NEW YORK CITY — One of the sponsors of legislation that would require police to obtain consent to conduct searches without a warrant or probable cause said he plans to push forward with the bills after Council Speaker Melissa Mark-Viverito negotiated what critics call a "back-door deal" to allow the NYPD to instead implement some of the changes themselves.
"I'm intent on forging ahead. The 'Right to Know Act' is...so sweeping that people of color who have encounters with the police will feel the impact of the legislation but the same cannot be said of the administrative proposal," said Bronx Councilman Ritchie Torres. "It's too narrow in scope to have the kind of impact on police community relations that our city needs."
Torres added he is closing in on a veto-proof majority of council support for the legislation. Under City Council rule changes, legislation with enough support can be brought forth for a vote without the approval of the council speaker.
"The opposition of the NYPD is hysterical and indefensible, and I worry that the administrative proposal plays into the perception that the City Council, city government in general, is almost unquestionably deferential to the commissioner of the NYPD," Torres said.
The move comes after Mark-Viverito reached a compromise with the NYPD to incorporate some of the proposals into their patrol guide instead of passing the "Right to Know Act," which is widely supported by the City Council.
Under the proposed legislation, the NYPD would be required to tell individuals that they can refuse a search where there is no probable cause or a warrant.
The legislation would have also required officers to identify themselves and explain why the individual is being stopped or questioned. Police would also have been required to explain that individuals can deny consent to a search in certain instances.
The changes Mark-Viverito negotiated to the patrol guide require NYPD officers to elicit a yes or no answer to the question of whether they can conduct a search. Individuals would also have to be informed that police are not able to conduct the search without their permission.
Officers will also be required to offer a business card or a tear-off sheet with the officer's information following the search of an individual, their property or possessions, including a car. Police would also have to offer the information after searching someone's home or searching someone at a checkpoint.

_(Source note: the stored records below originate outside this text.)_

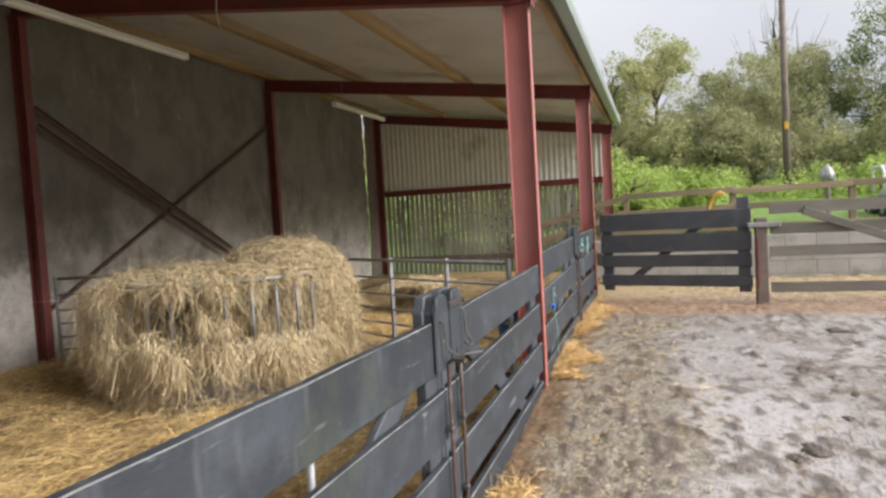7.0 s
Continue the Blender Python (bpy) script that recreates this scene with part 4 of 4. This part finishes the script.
def bulk_sack(x, y, z, sx, sy, sz, seed, label, rz=0.0, lean=0.0, straps=2, prints=0, peak=None, dents=()):
    """A slumped woven bulk sack: rounded box with folds, and its lifting straps."""
    t = thing("bulk_sack", label, "sack", (x, y, z), rz, group="sacks")
    bm = bmesh.new()
    seg, rings = 110, 76
    off = Vector((seed * 3.1, seed * 1.7, 0))

    def skin(ph, th):
        d = Vector((math.cos(th) * math.cos(ph), math.cos(th) * math.sin(ph), math.sin(th)))
        n = 5.0
        p = d * (abs(d.x) ** n + abs(d.y) ** n + abs(d.z) ** n) ** (-1 / n)
        k = 1 + 0.16 * noise.noise(p * 1.3 + off) - 0.22 * abs(noise.noise(p * 2.2 + off)) - 0.10 * abs(noise.noise(Vector((p.x * 6, p.y * 6, p.z * 4)) + off)) - 0.04 * abs(noise.noise(p * 13 - off)) + 0.02 * noise.noise(p * 14 + off) + 0.13 * noise.noise(p * 1.7 + off, noise_basis="VORONOI_F1") + 0.06 * noise.noise(p * 3.6 - off, noise_basis="VORONOI_F1") + 0.07
        u = (p.z + 1) / 2
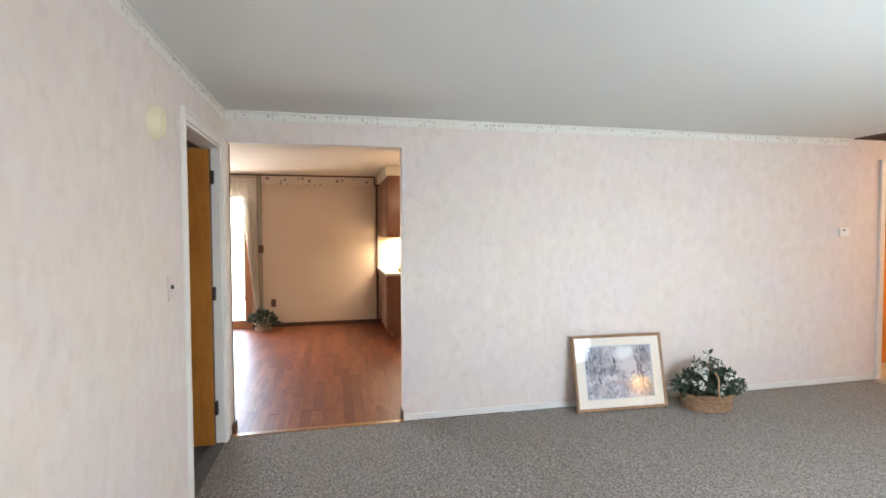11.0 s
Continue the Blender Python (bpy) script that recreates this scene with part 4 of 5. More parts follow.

The new rules are expected to be added in two to three months and all officers will be trained in the new procedures over the next six to nine months. The compromise also avoids a legal challenge that would delay the implementation of the law, Mark-Viverito has argued.
"The negotiations were based on the bills. The bills clearly indicate what it is that the sponsors wanted and clearly what the advocates wanted. Anything we negotiate with the administration is based on the bills so that is the framework of the conversation," Mark-Viverito said Thursday.
"Sponsors had opportunities to meet with the administration. Sponsors asked me to meet with the advocates. There was always a very open process. There was no backroom deal here," she added.
Loyda Colon, co-director of the Justice Committee, an advocacy group headed by Latinos, said the patrol guide changes "watered down" the legislation and "subvert the democratic process."
Torres said he was not in the room with the NYPD and Mark-Viverito during negotiations but that the speaker was "forthright with me and communicative" about her plans.
He says he that as a rank and file member of the City Council he could not stop the body's leader from striking a deal so they developed "an agreement to disagree."
But Torres says the NYPD rule changes fall far short of the legislation. For example, police only have to provide identification for themselves after the search of an individual or his or her property under the administrative rule changes.
But since many stops don't lead to search, critics say, the majority of interactions would not be shielded under the patrol guide changes.
'What I'm advocating for is not radical," Torres said. "There's nothing radical about requiring officers to identify themselves and explain the reasons for our encounter. There's nothing radical about a business card."
Advocates believe the legislation will help reduce discriminatory police stops of mostly black and Latino men in predominately communities of color across the five boroughs. In 2013, a federal judge found that the city's stop and frisk policy violated the constitutional rights of mostly black and Latino men.
Police Commissioner William Bratton is opposed to legislation mandating the changes and said at a hearing last year that the bill represents "unprecedented intrusions into the operational management" of the police department.
Mayor Bill de Blasio also opposed the legislation but said the changes to the patrol guide are a victory for advocates.
But advocates, including over 200 community organizations who support the bill, say that changes to the patrol guide are easily reversible.
"We cannot depend on the NYPD to act in our best interests," Brooklyn Councilwoman Inez Barron said at a protest outside of City Hall Wednesday.
Brooklyn Councilman Jumaane Williams vowed to push for a vote on the legislation.
"The policies in the patrol guide have not saved us before. The policies in the patrol guide are routinely ignored with impunity," Williams said. "They do not have the force of law."
Torres said he's unclear when the legislation would come up for a vote but his goal is before this term is over in 18 months. He said he was being intentionally vague so as to not "telegraph my strategy" to enemies of the bill.
"If you're facing opposition from the mayor, police commissioner, and speaker then you have an uphill challenge," Torres said.